Southeast Asian migrant workers are no longer just emigrating to developed countries, increasingly they're moving within the region.
With cross-border labour migration increasing, one question for governments has been how to ensure their citizens enjoy social security benefits abroad.
In light of this, labour authorities from Cambodia, Laos, Myanmar, Thailand and Vietnam (CLMTV) are working toward an agreement that would guarantee migrant workers’ access to social security when overseas.
They met at the two-day 4th senior official meeting on labour co-operation amongst the CLMTV grouping on Monday in Hanoi.
Allowing workers enrolled in social security programmes in their original country to claim their benefits in another country has become a priority issue for some members of the grouping.
While there’s no official record of the number of annual Vietnamese migrant workers, Vietnam’s Ministry of Labour and Social Affairs (LISA) said there are upwards of 76,000 Vietnamese people currently working in CLMTV countries.
The majority of Vietnamese workers are concentrated in Thailand with 50,000, followed by Laos with 20,000 and Cambodia with 6,000.

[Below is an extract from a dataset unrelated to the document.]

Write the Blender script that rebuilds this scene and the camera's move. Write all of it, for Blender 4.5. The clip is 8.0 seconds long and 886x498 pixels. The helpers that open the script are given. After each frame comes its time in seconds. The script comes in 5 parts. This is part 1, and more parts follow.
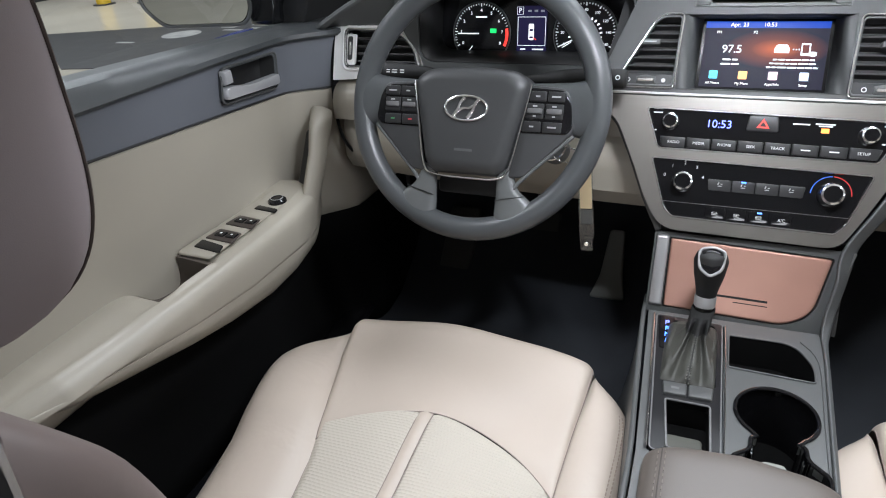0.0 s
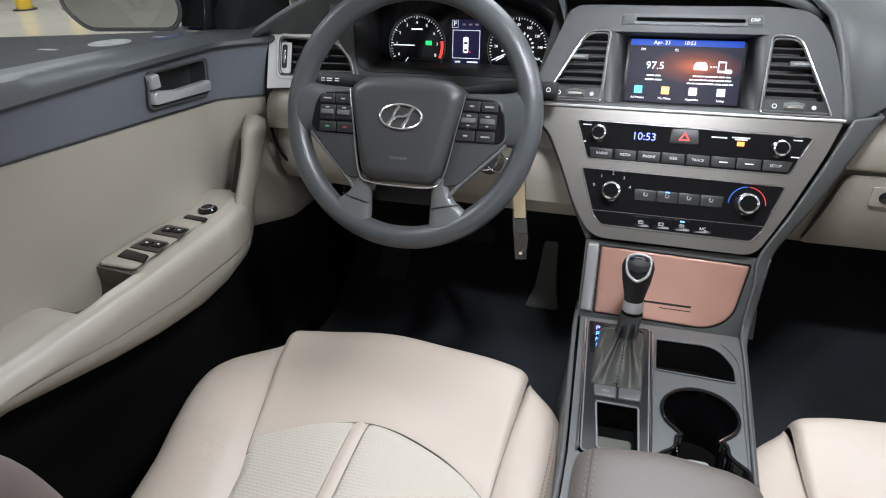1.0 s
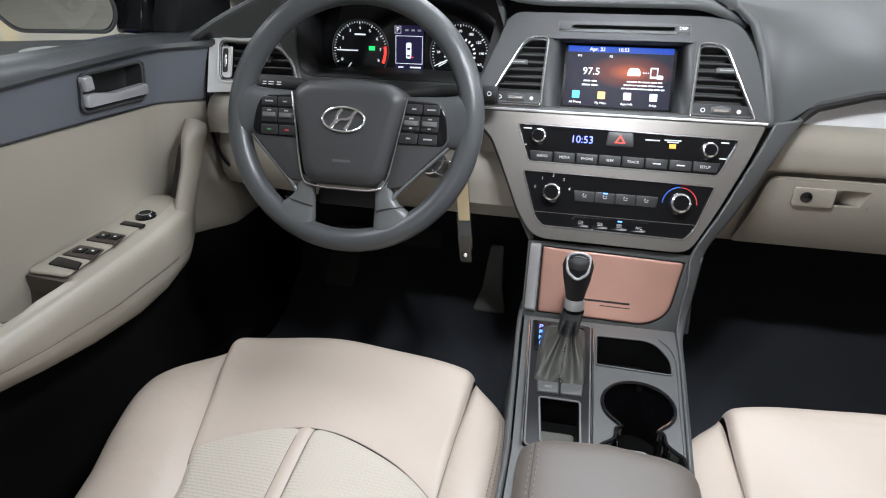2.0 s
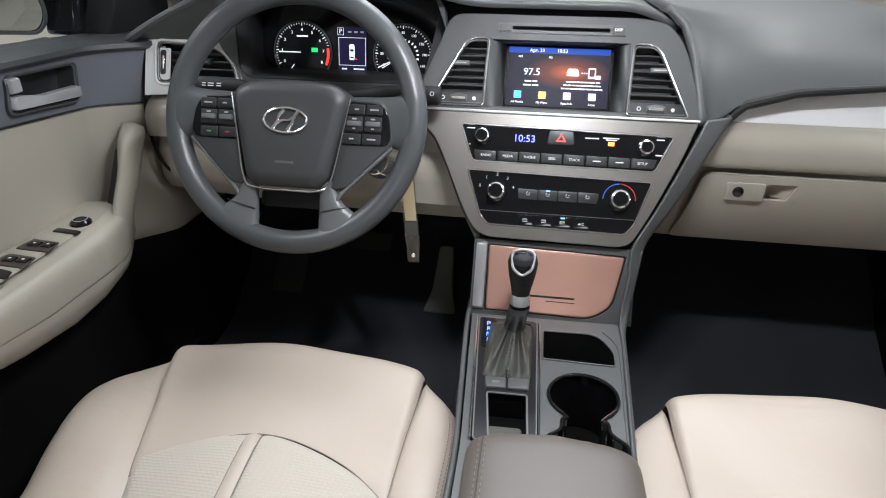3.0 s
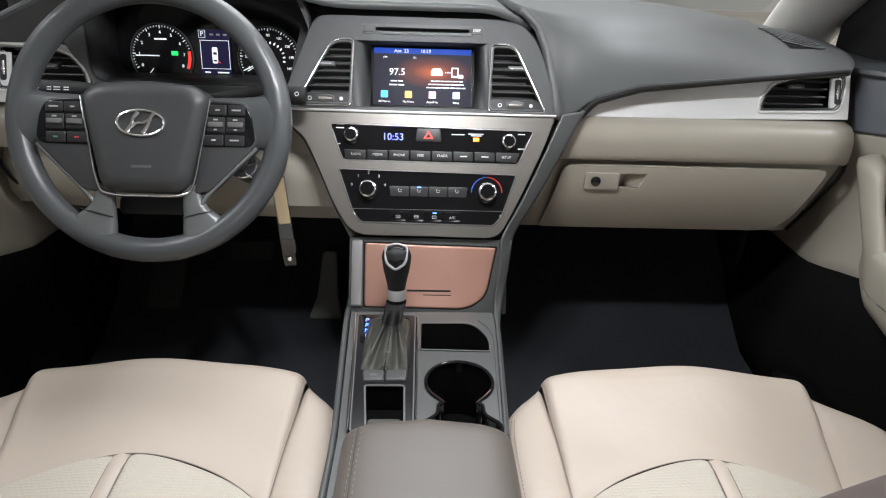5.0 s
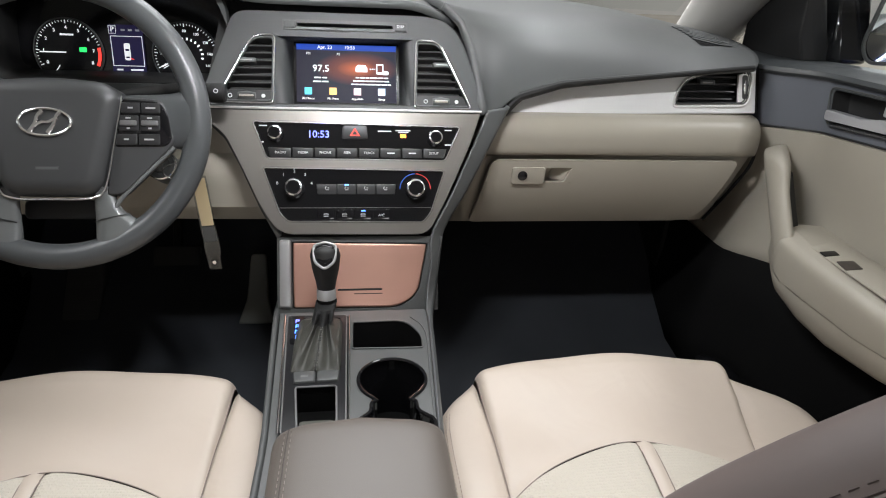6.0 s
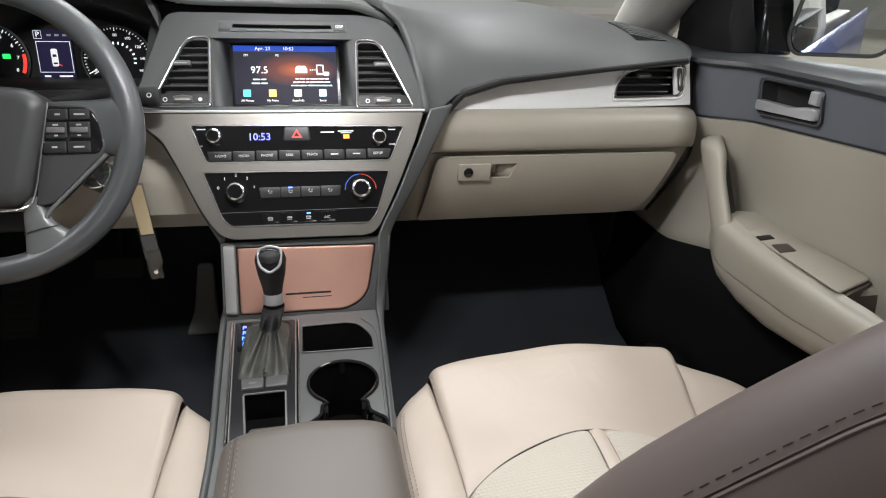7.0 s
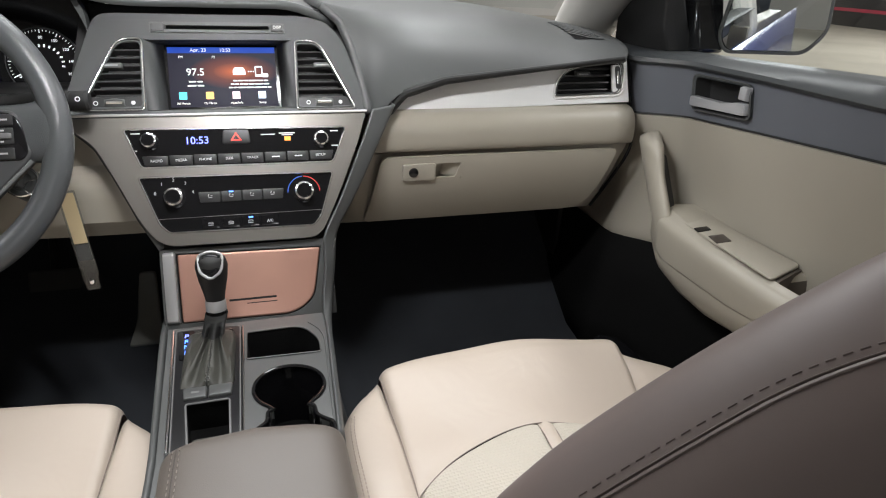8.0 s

“Most of the Vietnamese migrant workers in Thailand, Laos and Cambodia are independent individual workers. Only a small number are workers deployed to these countries as part of a contracted project or investment,” said Tran Hai Nam, deputy head of the Ministrys social insurance department.
Meanwhile, Vietnam currently hosts about 1,000 workers from countries in the CLMTV area, with the majority coming from Thailand (950), Myanmar and Cambodia with 25 people and Laos with nine.
Nam said these migrant workers in Vietnam are legal, with proper work permits and holding mostly manager, executive, technician and expert roles.
Vietnam’s deputy labour minister Doan Mau Diep expressed his hope that the discussions and presentations within the framework of the conference would bring a clearer understanding of migrant workers’ situation, as well as laws and policies in each country of the CLMTV grouping.
The attention paid to migrant workers would bring “practical benefits to the people and economic development of each country,” Diep said.
The theme of this meeting is in line with attempts to realise the commitments contained in the joint-statement of CLMTV labour ministers in their second convention in August 2017.
This meeting is also helping prepare the agenda for the third ministers’ meeting, slated for Cambodia in 2019, Diep said.
Markus Ruck, an expert on social policy from the International Labour Organisation (ILO) said at the conference that despite the significant impacts of migrant workers, their benefit protection concerns have not been properly addressed due to each country’s lax regulations and a dearth of bilateral agreements on the issue.
Delegates from the five member countries shared their country’s social insurance policies and practices for migrant workers. They also got updates about the approval and implementation of ILO's conventions and recommendations on social protection for migrant workers.